SHORT PROBLEM:
Give back the exact lines spanning from the line with "for t, *values" to the line with "scene.view_settings.keyframe_insert(path, frame=frame(t))", with both of those lines included and no others.
=== EXCERPTED RECORDS ===
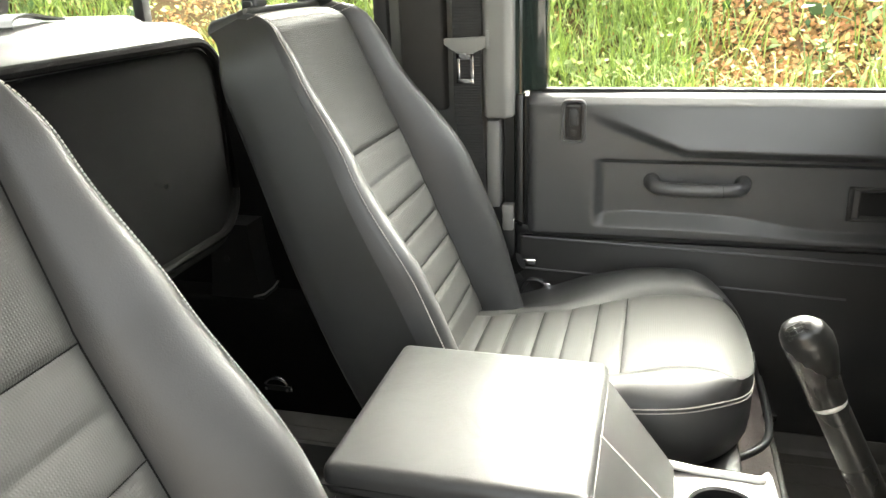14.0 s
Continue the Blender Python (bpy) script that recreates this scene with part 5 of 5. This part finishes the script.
def column_and_stalk():
    s = thing("indicator_stalk", (0.30, -0.05, 0.49), "black indicator and light stalk with white symbols", "stalk")
    p0, p1 = Vector((0.2215, -0.0300, 0.4705)), Vector((0.325, -0.0440, 0.4850))
    d = (p1 - p0).normalized()
    side = d.cross(Vector((0, 0, 1))).normalized()
    upv = side.cross(d)

    def bar(a, b, w0, h0, w1, h1, r):
        rings = []
        for q, w, h in ((a, w0, h0), (b, w1, h1)):
            c = p0 + d * q
            rings.append([c + side * x + upv * z for x, z in rounded(-w, w, -h, h, min(w, h) * 0.5, 4)])
        return round_edges(loft(rings), r, 2, 60)
    part("end_switch", bar(0.0, 0.0197, 0.0062, 0.0052, 0.0075, 0.0072, 0.001), BLACK, s)
    arm = part("arm", bar(0.0209, 0.118, 0.0076, 0.0074, 0.0085, 0.0100, 0.001), BLACK, s)
    # symbols on the face towards the driver
    n = (-side if side.y > 0 else side)
    def mark(q, h, shape):
        c = p0 + d * q + n * (0.0066 + 0.045 * q) + upv * h
        return Matrix(((d.x, upv.x, n.x, c.x), (d.y, upv.y, n.y, c.y), (d.z, upv.z, n.z, c.z), (0, 0, 0, 1)))
    def flat(poly, q, h):
        bm = prism(poly, "z", -0.0010, 0.0006)
        bm.transform(mark(q, h, None))
        return bm
    for q, fl in ((0.0050, 1), (0.0128, -1)):
        part("symbol", flat([(-0.0032 * fl, 0), (0.0, 0.0030), (0.0, 0.0014), (0.0030 * fl, 0.0014), (0.0030 * fl, -0.0014), (0.0, -0.0014), (0.0, -0.0030)], q, 0.0004), WHITE, s)
    part("symbol", merge(*[flat([(0, -0.0005), (0.0055, -0.0005), (0.0055, 0.0005), (0, 0.0005)], 0.0250, z) for z in (-0.0036, -0.0012, 0.0012, 0.0036)]), WHITE, arm, "white headlamp symbol")
    lamp = [(0.0, -0.0042), (0.0030, -0.0038), (0.0052, -0.0018), (0.0056, 0.0), (0.0052, 0.0018), (0.0030, 0.0038), (0.0, 0.0042)]
    at = mark(0.0328, 0, None)
    part("symbol", tube([at @ Vector((a, b, 0)) for a, b in lamp + lamp[:1]], 0.0008, 6), WHITE, arm)
    horn = [(-0.0045, -0.0012), (0.0, -0.0012), (0.0060, -0.0036), (0.0060, 0.0036), (0.0, 0.0012), (-0.0045, 0.0012)]
    at = mark(0.0480, 0, None)
    part("symbol", tube([at @ Vector((a, b, 0)) for a, b in horn + horn[:1]], 0.0007, 6), WHITE, arm, "white horn symbol")
    # shroud under and round the column
    c = thing("column_shroud", (0.40, 0.0, 0.45), "black plastic steering column shroud", "column shroud")
    rings = []
    for y, z, w, h in ((-0.035, 0.500, 0.070, 0.050), (0.0, 0.480, 0.085, 0.062), (0.06, 0.44, 0.095, 0.075), (0.20, 0.38, 0.095, 0.08)):
        rings.append([Vector((0.415 + x, y + 0.5 * (zz), z + zz)) for x, zz in rounded(-w, w, -h, h, 0.03, 5)])
    part("shell", loft(rings), HUB, c, angle=60)
    k = thing("ignition_key", (0.33, 0.0, 0.34), "bright metal key in the ignition lock", "key")
    part("lock", lathe([(0.016, 0), (0.016, 0.02), (0.012, 0.024), (0.001, 0.024)], (0.335, 0.03, 0.345), (-0.3, -0.9, 0), 20), BLACK, k)
    part("bow", tube([(0.328, -0.004, 0.345), (0.322, -0.020, 0.340)], 0.006, 10), BRASS, k)
    part("ring", tube([(0.325 + 0.012 * math.cos(2 * math.pi * i / 18), -0.015, 0.325 + 0.016 * math.sin(2 * math.pi * i / 18)) for i in range(19)], 0.0014, 6), CHROME, k)
    # instrument binnacle
    b = thing("instrument_cluster", (0.42, 0.05, 0.52), "black instrument cluster with round dark-ringed dials", "instrument cluster")
    part("housing", prism([(0.012, 0.45), (0.030, 0.60), (0.035, 0.64), (0.30, 0.66), (0.30, 0.45)], "x", 0.255, 0.60, 0.006, 3), PLASTIC, b)
    part("hood", prism([(-0.01, 0.605), (-0.01, 0.625), (0.04, 0.655), (0.30, 0.665), (0.30, 0.64), (0.03, 0.62)], "x", 0.245, 0.61, 0.006, 3), PLASTIC_SOFT, b)
    part("glass", box(0.268, 0.590, 0.0135, 0.016, 0.475, 0.60), GLOSS, b)
    for x, r in ((0.322, 0.043), (0.418, 0.030), (0.520, 0.043)):
        part("dial_ring", lathe([(r, 0), (r, 0.006), (r - 0.003, 0.007), (r - 0.004, 0.0)], (x, 0.012, 0.535), (0, -1, 0.12), 40, False), PLASTIC, b, "thin dark dial ring")
        part("dial", lathe([(r - 0.004, 0.002), (0.001, 0.0025)], (x, 0.012, 0.535), (0, -1, 0.12), 36, False), GLOSS, b)
        for i in range(15):
            t = radians(225 - 18 * i)
            part("dial_mark", tube([(x + (r - 0.009) * math.cos(t), 0.0085, 0.535 + (r - 0.009) * math.sin(t)), (x + (r - 0.005) * math.cos(t), 0.0085, 0.535 + (r - 0.005) * math.sin(t))], 0.0006, 4), WHITE, b)
    # brake fluid style cap seen under the dash panel
    f = thing("pedal_bracket", (0.217, 0.06, 0.2), "grey bracket with a black cap under the dashboard", "bracket")
    part("bracket", prism([(0.198, -0.10), (0.238, -0.10), (0.236, 0.205), (0.228, 0.215), (0.206, 0.215), (0.200, 0.205)], "y", 0.058, 0.072, 0.003), PLASTIC_PALE, f)
    part("cap", box(0.200, 0.236, 0.040, 0.075, 0.214, 0.245, 0.008, 3), BLACK, f)
    part("pin", tube([(0.213, 0.040, 0.232), (0.213, 0.030, 0.232)], 0.006, 10), CHROME, f)


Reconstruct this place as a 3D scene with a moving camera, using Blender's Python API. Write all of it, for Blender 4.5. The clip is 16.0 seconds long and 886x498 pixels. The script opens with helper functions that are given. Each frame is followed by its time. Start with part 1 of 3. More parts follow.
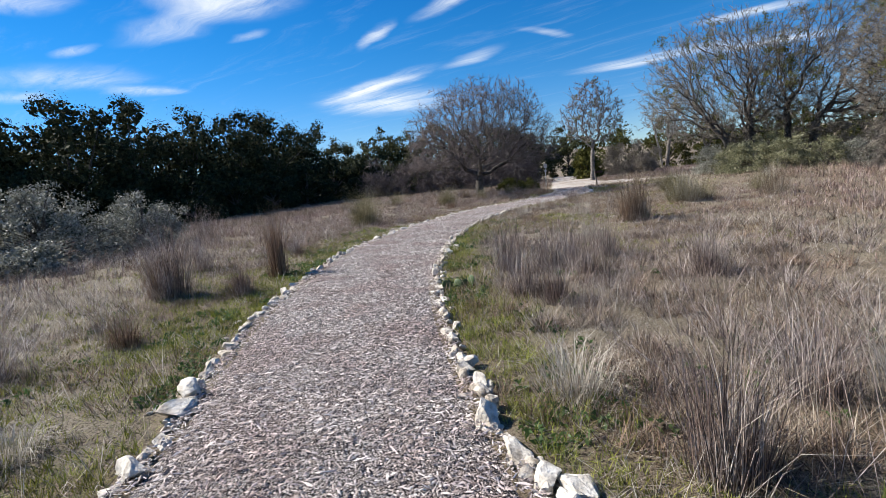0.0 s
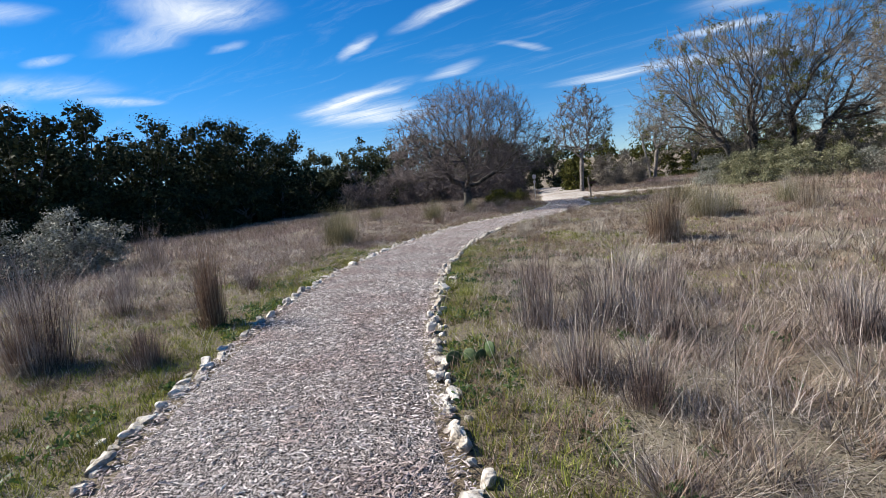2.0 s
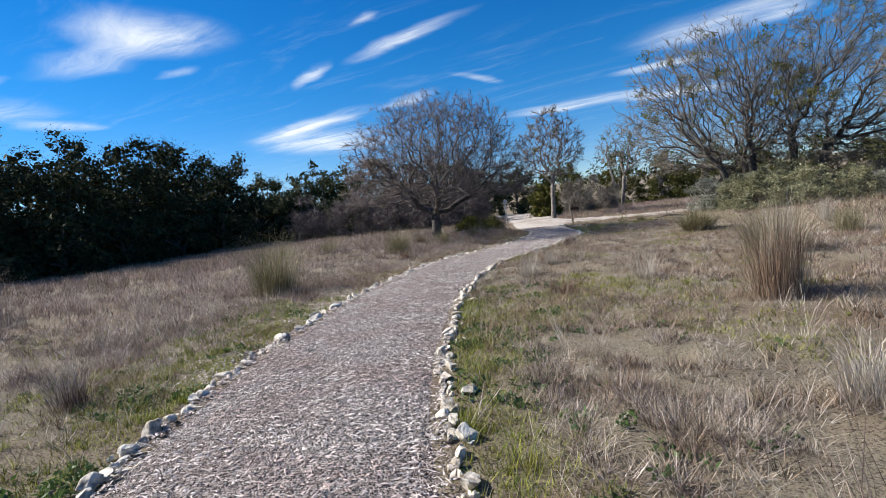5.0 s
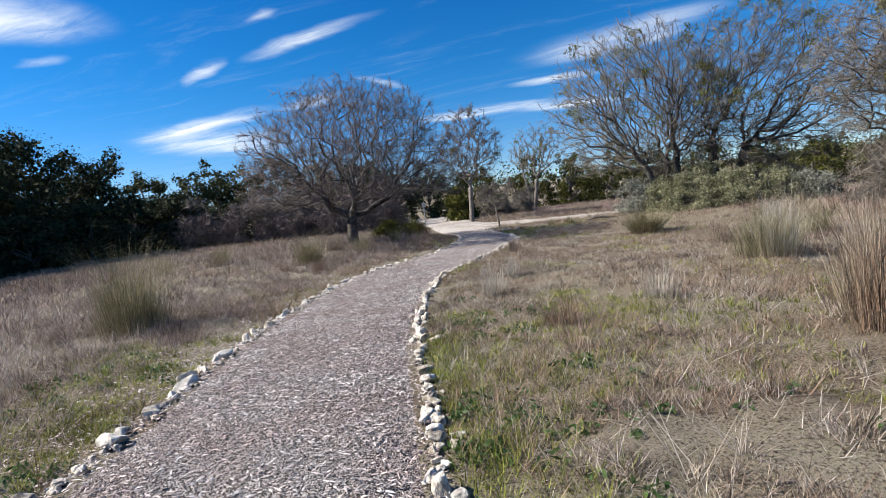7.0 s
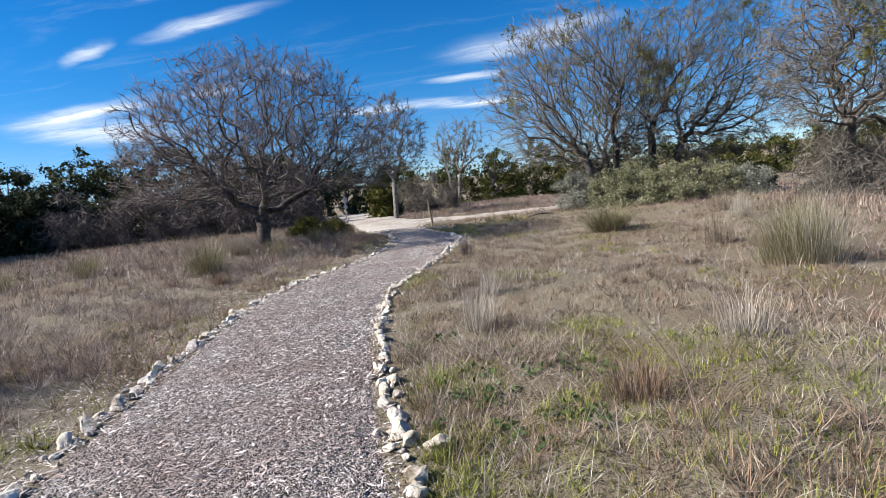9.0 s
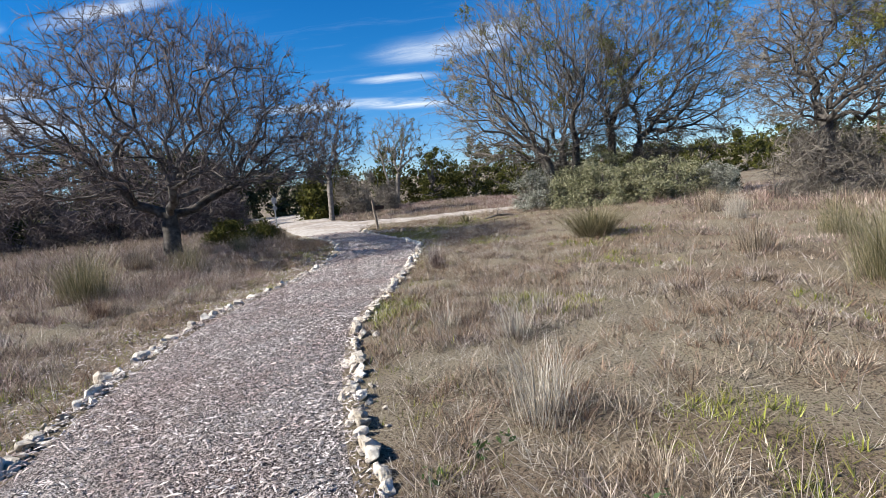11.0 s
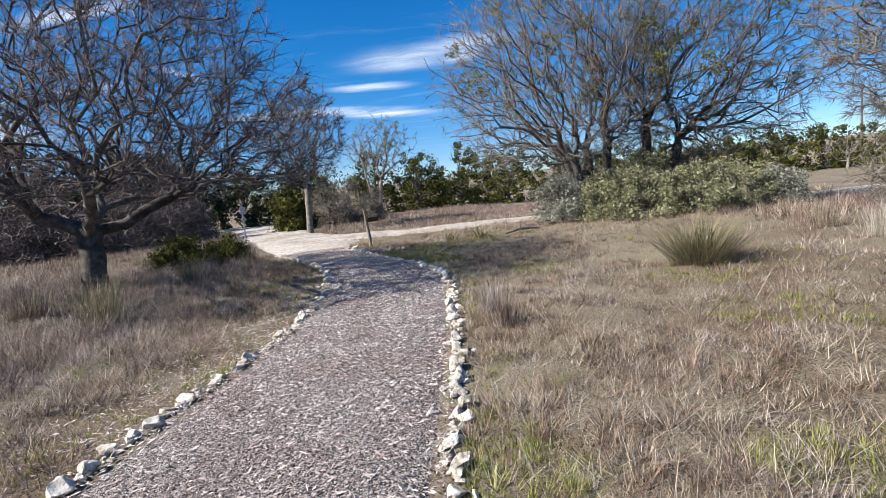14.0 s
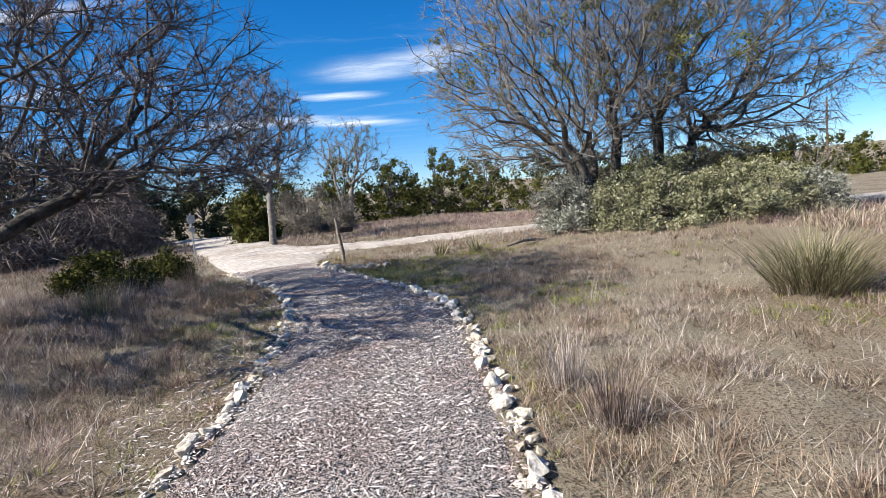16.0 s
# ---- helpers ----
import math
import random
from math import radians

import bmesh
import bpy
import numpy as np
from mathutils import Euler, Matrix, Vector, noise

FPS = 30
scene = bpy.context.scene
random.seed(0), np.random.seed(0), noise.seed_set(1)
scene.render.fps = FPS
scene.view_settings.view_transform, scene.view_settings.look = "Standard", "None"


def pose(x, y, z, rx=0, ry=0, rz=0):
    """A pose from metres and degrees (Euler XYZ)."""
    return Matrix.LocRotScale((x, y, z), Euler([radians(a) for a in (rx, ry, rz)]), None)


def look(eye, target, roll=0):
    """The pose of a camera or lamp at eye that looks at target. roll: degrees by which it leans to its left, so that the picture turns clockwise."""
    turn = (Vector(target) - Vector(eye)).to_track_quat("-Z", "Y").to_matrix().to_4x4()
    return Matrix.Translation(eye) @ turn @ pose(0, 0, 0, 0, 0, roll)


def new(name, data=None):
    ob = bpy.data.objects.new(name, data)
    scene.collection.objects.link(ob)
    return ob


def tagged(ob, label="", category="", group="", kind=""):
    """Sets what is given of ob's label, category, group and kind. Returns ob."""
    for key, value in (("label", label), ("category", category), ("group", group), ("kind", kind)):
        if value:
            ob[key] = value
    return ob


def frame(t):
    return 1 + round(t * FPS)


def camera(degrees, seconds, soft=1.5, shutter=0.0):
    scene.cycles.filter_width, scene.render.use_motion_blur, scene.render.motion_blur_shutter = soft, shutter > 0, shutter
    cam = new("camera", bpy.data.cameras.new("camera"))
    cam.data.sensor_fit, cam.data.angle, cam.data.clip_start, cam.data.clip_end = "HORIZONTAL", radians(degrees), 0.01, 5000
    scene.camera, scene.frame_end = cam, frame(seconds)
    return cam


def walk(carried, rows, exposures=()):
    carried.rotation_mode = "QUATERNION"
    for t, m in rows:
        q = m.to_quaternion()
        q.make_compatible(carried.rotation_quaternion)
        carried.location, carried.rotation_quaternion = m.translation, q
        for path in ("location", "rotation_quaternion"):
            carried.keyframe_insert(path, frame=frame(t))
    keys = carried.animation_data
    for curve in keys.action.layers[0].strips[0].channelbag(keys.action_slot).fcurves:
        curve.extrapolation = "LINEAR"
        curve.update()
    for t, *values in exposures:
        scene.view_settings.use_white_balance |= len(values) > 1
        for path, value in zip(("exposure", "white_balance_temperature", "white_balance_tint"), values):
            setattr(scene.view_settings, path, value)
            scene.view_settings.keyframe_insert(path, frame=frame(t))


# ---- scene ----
cam = camera(82.9, 16.0, soft=0.7)
METRES, EYE, TILT, LEAN, TURN = 21.7, 1.5, 0.0, 0.0, 0.0
EXPOSURES = [(0.0, 0.98), (4.0, 0.98), (9.0, 1.08), (12.0, 1.08), (14.0, 1.16), (16.0, 1.26)]
ROWS = [
    (0.0, 0.0, 0.0, 0.0, -0.75, -8.01, 5.32),
    (0.5, -0.0021, 0.0245, -0.0006, -1.45, -7.78, 5.44),
    (1.0, -0.0036, 0.0527, 0.0005, -1.79, -7.68, 5.47),
    (1.5, -0.0053, 0.0809, 0.0011, -2.55, -7.56, 5.49),
    (2.0, -0.007, 0.1127, 0.0025, -2.88, -6.96, 5.52),
    (2.5, -0.0081, 0.1423, 0.003, -2.95, -6.58, 5.53),
    (3.0, -0.0077, 0.1767, 0.0027, -4.03, -5.82, 5.58),
    (3.5, -0.011, 0.208, 0.0029, -4.36, -5.2, 5.53),
    (4.0, -0.0119, 0.2418, 0.0031, -5.84, -4.59, 5.56),
    (6.5, -0.0229, 0.4064, 0.0026, -14.22, -4.48, 5.68),
    (7.0, -0.0202, 0.4396, 0.0009, -18.54, -4.87, 5.71),
    (7.5, -0.0185, 0.4723, 0.0007, -20.52, -5.18, 5.65),
    (8.0, -0.013, 0.5044, -0.0001, -22.91, -5.61, 5.68),
    (8.5, -0.0072, 0.5348, 0.0018, -25.43, -6.08, 5.67),
    (9.0, -0.0039, 0.5647, 0.0019, -28.21, -6.28, 5.57),
    (11.5, 0.0344, 0.7138, 0.0004, -37.24, -6.98, 5.31),
    (12.0, 0.043, 0.7438, 0.0021, -38.05, -7.03, 5.26),
    (12.5, 0.0532, 0.7693, 0.0027, -38.28, -6.95, 5.31),
    (13.0, 0.064, 0.7991, 0.0031, -38.46, -6.86, 5.29),
    (13.5, 0.0735, 0.8264, 0.0034, -38.53, -6.57, 5.28),
    (14.0, 0.0862, 0.8554, 0.0038, -38.97, -6.13, 5.3),
    (14.5, 0.0969, 0.8824, 0.0037, -39.38, -5.69, 5.25),
    (15.0, 0.1119, 0.9124, 0.0017, -40.58, -5.5, 5.22),
    (15.5, 0.1271, 0.9409, 0.001, -40.66, -5.29, 5.23),
    (16.0, 0.1455, 0.9677, 0.0007, -42.51, -5.35, 5.17),
]
walk(cam, [(t, pose(0, 0, EYE, TILT, LEAN, TURN) @ pose(METRES * x, METRES * y, METRES * z, 90 + pitch, roll, yaw)) for t, x, y, z, yaw, pitch, roll in ROWS], EXPOSURES)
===
SOLVED EXERCISE:
    for t, *values in exposures:
        scene.view_settings.use_white_balance |= len(values) > 1
        for path, value in zip(("exposure", "white_balance_temperature", "white_balance_tint"), values):
            setattr(scene.view_settings, path, value)
            scene.view_settings.keyframe_insert(path, frame=frame(t))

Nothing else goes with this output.